私が会社を辞めた理由~仕事=会社ではない。

今年3月に某外資系機械メーカーを辞めた。日本では中小規模の会社だったが一応部長職だったので、自分で言うのも何だが、それなりに認められてはいたのだと思う。でも辞めた。

最後にスイッチを押したのはある部下の裏切り行為(私からの目線では)と、それに端を発した上司のムチャぶりだったが、それ以外にも組織の人事、主に上下関係の在り方には納得行かない事が多々あった。まぁ、どこの会社の中間管理職にもある話だ。それに、仮に裏切り行為だったとしてもその部署の長が私である事には変わりなく、それで責任を問われたなら責任を負うのが私の役目だ。そこには自分なりの引責辞任の意味もあった。

これもまたどこの会社の中間管理職にもある話だが、私も例に漏れず、いわゆるPlaying Managerであった。自らも動き、同時に部下の査定もする。このPlayingの部分、詰まり実務的なところは楽しかったし、私にしか出来ない仕事もあったのでそれなりに承認欲求も満たされていた。海外のチームとは日本支社内の誰よりも上手く行っていたという自負はあるし、そこから得た情報を元に日本のビジネスにも貢献していたと思う。ただ、それらが一切評価されず、部下の裏切りに象徴されるマネージメントの部分だけを切り取って、低評価を受けた挙句に達成不可能なムチャぶり、とくれば、それを聞き入れる理由が私には無かった。失敗する事が見えている仕事を続ける事は私には出来ない。

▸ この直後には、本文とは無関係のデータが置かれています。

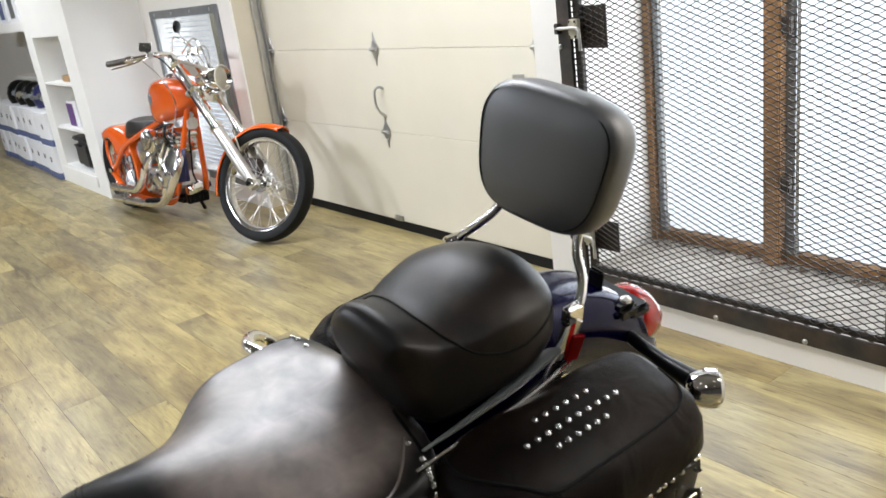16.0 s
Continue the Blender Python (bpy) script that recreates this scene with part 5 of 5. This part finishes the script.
for a in range(6):
    q = 2 * math.pi * a / 6
    part("cover_screw", turned(bmesh.new(), [(0, 0.006), (0.005, 0.006), (0.007, 0.002)], pose(-0.134, -ES - 0.025 + 0.105 * math.cos(q), 0.285 + 0.052 * math.sin(q), 0, -90, 0), 8), BLACKM, cam_)
cp("oil_pump", boxed(-0.13, -0.07, -ES + 0.05, -ES + 0.12, 0.20, 0.26, 0.012), ALLOY)
cp("gearbox", boxed(-0.105, 0.11, -0.60, -0.40, 0.16, 0.34, 0.03), CASE, "polished gearbox")
cp("gearbox_cover", turned(bmesh.new(), [(0, 0.07), (0.015, 0.068), (0.022, 0.05), (0.022, 0.01)], pose(-0.106, -0.505, 0.25, 0, -90, 0), 24), CHROME, "round chrome gearbox cover")
cp("primary_cover", boxed(0.09, 0.16, -ES - 0.13, -0.38, 0.16, 0.33, 0.035), CHROME, "chrome primary cover")
# ribbed air cleaner
AC = C(0.725, 0.548, -0.115)
b = turned(bmesh.new(), [(0, 0.04), (0.012, 0.072), (0.050, 0.078), (0.062, 0.070), (0.066, 0.020)], Matrix.Translation(AC) @ pose(0, 0, 0, 0, -90, 0), 30)
ac = cp("air_cleaner", b, BRIGHT, "ribbed chrome air cleaner")
for k in range(9):
    dz = -0.060 + 0.015 * k
    half = math.sqrt(max(0.0, 0.074 ** 2 - dz * dz))
    part("rib", tube(bmesh.new(), [AC + Vector((-0.048, half, dz)), AC + Vector((-0.070, 0.72 * half, 0.92 * dz)), AC + Vector((-0.076, -0.1 * half, 0.75 * dz)), AC + Vector((-0.070, -0.75 * half, 0.5 * dz))], 0.0055, 8), BRUSHED, ac)
cp("carburettor", boxed(-0.115, -0.03, -0.77, -0.69, 0.47, 0.55, 0.018), BRUSHED, "alloy carburettor between the cylinders")
cp("intake_manifold", ct([(0.66, 0.50, -0.02), (0.735, 0.515, -0.04), (0.81, 0.50, -0.02)], 0.022, 12), BRUSHED)
cp("oil_tank", turned(bmesh.new(), [(-0.115, 0.05), (-0.105, 0.082), (0.105, 0.082), (0.115, 0.05)], pose(0, -0.455, 0.44, 0, 90, 0), 26), BRUSHED, "polished round oil tank")
cp("oil_tank_cap", turned(bmesh.new(), [(0, 0.024), (0.012, 0.024), (0.016, 0.018)], pose(-0.06, -0.44, 0.52, -15, 0, 0), 16), CHROME)
b = bmesh.new()
skin(b, [[b.verts.new(C(0.0 + r * math.cos(a), 0.30 + r * math.sin(a), u)) for r, u in ((0.385, -0.128), (0.385, 0.128), (0.355, 0.128), (0.355, -0.128))] for a in [radians(-32 + 62 * k / 10) for k in range(11)]])
cp("inner_fender", b, ORANGE, "orange panel ahead of the rear wheel")
PIPES = [[(0.655, 0.505, -0.085), (0.655, 0.455, -0.135), (0.625, 0.37, -0.165), (0.565, 0.285, -0.172), (0.475, 0.222, -0.174), (0.38, 0.203, -0.174), (0.06, 0.194, -0.172)],
         [(0.965, 0.475, -0.080), (1.010, 0.43, -0.120), (1.005, 0.355, -0.155), (0.945, 0.265, -0.172), (0.855, 0.190, -0.176), (0.74, 0.145, -0.176), (0.50, 0.128, -0.175), (0.07, 0.113, -0.172)]]
for pts in PIPES:
    ex = cp("exhaust_pipe", ct(pts, 0.027, 18), BRIGHT, "chrome staggered exhaust pipe")
    sh = [Vector(C(s, w, u)) + Vector((-0.010, 0, 0)) for s, w, u in pts[2:]]
    part("heat_shield", tube(bmesh.new(), sh, 0.0255, 16), BRIGHT, ex, "chrome heat shield")
    part("clamp", tube(bmesh.new(), [sh[-1].lerp(sh[-2], 0.42), sh[-1].lerp(sh[-2], 0.46)], 0.030, 16), BRUSHED, ex)
    # flat black disc stands in for the shaded hollow of the pipe
    part("bore", turned(bmesh.new(), [(0, 0.021), (0.003, 0.020), (0.004, 0.002)], along(C(*pts[-1]) + Vector((0, 0.0005, 0)), C(*pts[-1]) + Vector((0, 1, 0))), 14), BLACKM, ex, "black disc for the dark inside of the pipe")
for k, (s, w) in enumerate(((0.80, 0.155), (0.77, 0.15))):
    cp("peg_rubber", turned(bmesh.new(), [(0, 0.014), (0.01, 0.018), (0.03, 0.014), (0.04, 0.018), (0.06, 0.014), (0.07, 0.017), (0.085, 0.012)], along(C(s, w + 0.02, -0.19), C(s - 0.06, w + 0.03, -0.26)), 12), RUBBER if k else BLACKM, "ribbed rubber foot peg")
cp("forward_control", ct([(0.87, 0.19, -0.11), (0.90, 0.20, -0.17), (0.93, 0.24, -0.21), (0.95, 0.28, -0.22)], 0.011), CHROME, "chrome brake pedal")
cp("master_cylinder", boxed(-0.175, -0.115, -0.87, -0.79, 0.195, 0.245, 0.012), CHROME)
cp("oil_filter", turned(bmesh.new(), [(-0.055, 0.032), (-0.045, 0.037), (0.035, 0.037), (0.045, 0.030)], pose(-0.02, -0.95, 0.235, 0, 80, 0), 20), CHROME, "chrome oil filter")
cp("regulator", boxed(-0.075, 0.075, -0.95, -0.90, 0.135, 0.205, 0.01), BLACKM, "black finned regulator")
for k in range(5):
    cp("regulator_fin", boxed(-0.070 + 0.030 * k, -0.060 + 0.030 * k, -0.962, -0.951, 0.14, 0.20), BLACKM)
b = boxed(-0.040, 0.030, -1.06, -1.00, 0.615, 0.685, 0.012)
box(b, -0.020, 0.012, -1.05, -1.01, 0.685, 0.715, 0.008)
cp("overflow_bottle", b, CLEAR, "pale plastic canister on the down tubes")
cp("wiring", ct([(1.02, 0.62, -0.02), (1.05, 0.55, -0.05), (1.00, 0.45, -0.03), (0.98, 0.34, -0.03), (0.96, 0.26, 0.0)], 0.006, 8), BLACKM, "black wiring loom")
cp("coil", turned(bmesh.new(), [(-0.04, 0.024), (0.04, 0.024)], pose(0.0, -0.98, 0.585, 0, 90, 0), 14), CHROME, "chrome ignition coil")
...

TBSの半沢直樹が絶好調で私も毎週日曜の夜はこれを見ないと寝れない状態だが、彼があそこまで追い詰めれらるのは「会社」という器に属しながら、本来相反する筈のないその中身、すなわち「仕事」を優先しているからだ。妙な事に器の中には本来すべき「仕事」よりも器そのものを守る事に価値を見出す人達がいて、時に彼らがマジョリティとなる事がある。半沢直樹の戦いは「会社」という器にしがみつきながら、更にそうした人達からの妨害を受けながら本来やるべき「仕事」をしようとするから起こる戦いで、「会社」か「仕事」のどちらかを選んでしまえば終わる戦いなのだ。

私は「会社」という器の部分にしがみつく気はサラサラないのでそんな事では戦わない。そりゃ働いている間は仲間意識もあるし、それなりの愛社精神もあるが、仕事は器の中にあるもので器を守る事ではない。住み心地が悪くなった器などさっさと捨てて、また仕事に没頭できる器を探すまでだ。

器を守る人達は器の中に居る事で得をしている人達で器が無くなった途端に路頭に迷う人達だと思う。こう言っては何だが、私というスケープゴートを作る事で彼らが本来自分たちが負うべき責任を回避しようとしたのであれば愚かな話だ。私はあっさり会社を去り、去った後の会社には彼らがそのまま残る。目先はそれでかわせたとしても、良いも悪いも何も変わりはしないのだ。

損な性格、損な人生だと思う。結果的に今路頭に迷っているのは私である。この世知辛い世の中に年老いた浪人身分を雇ってくれる奇特な会社はそうは無い。きっと今しばらくこの苦しい日々が続くのだろう。ただ、30年余り仕事をしてきてここだけはブレていない。会社の大小や役職、給料の額ではなく、求められ、自分が好きで、得意とする事で社会に貢献する。それが仕事なんだ。オレにもきっとそんな仕事がまだある。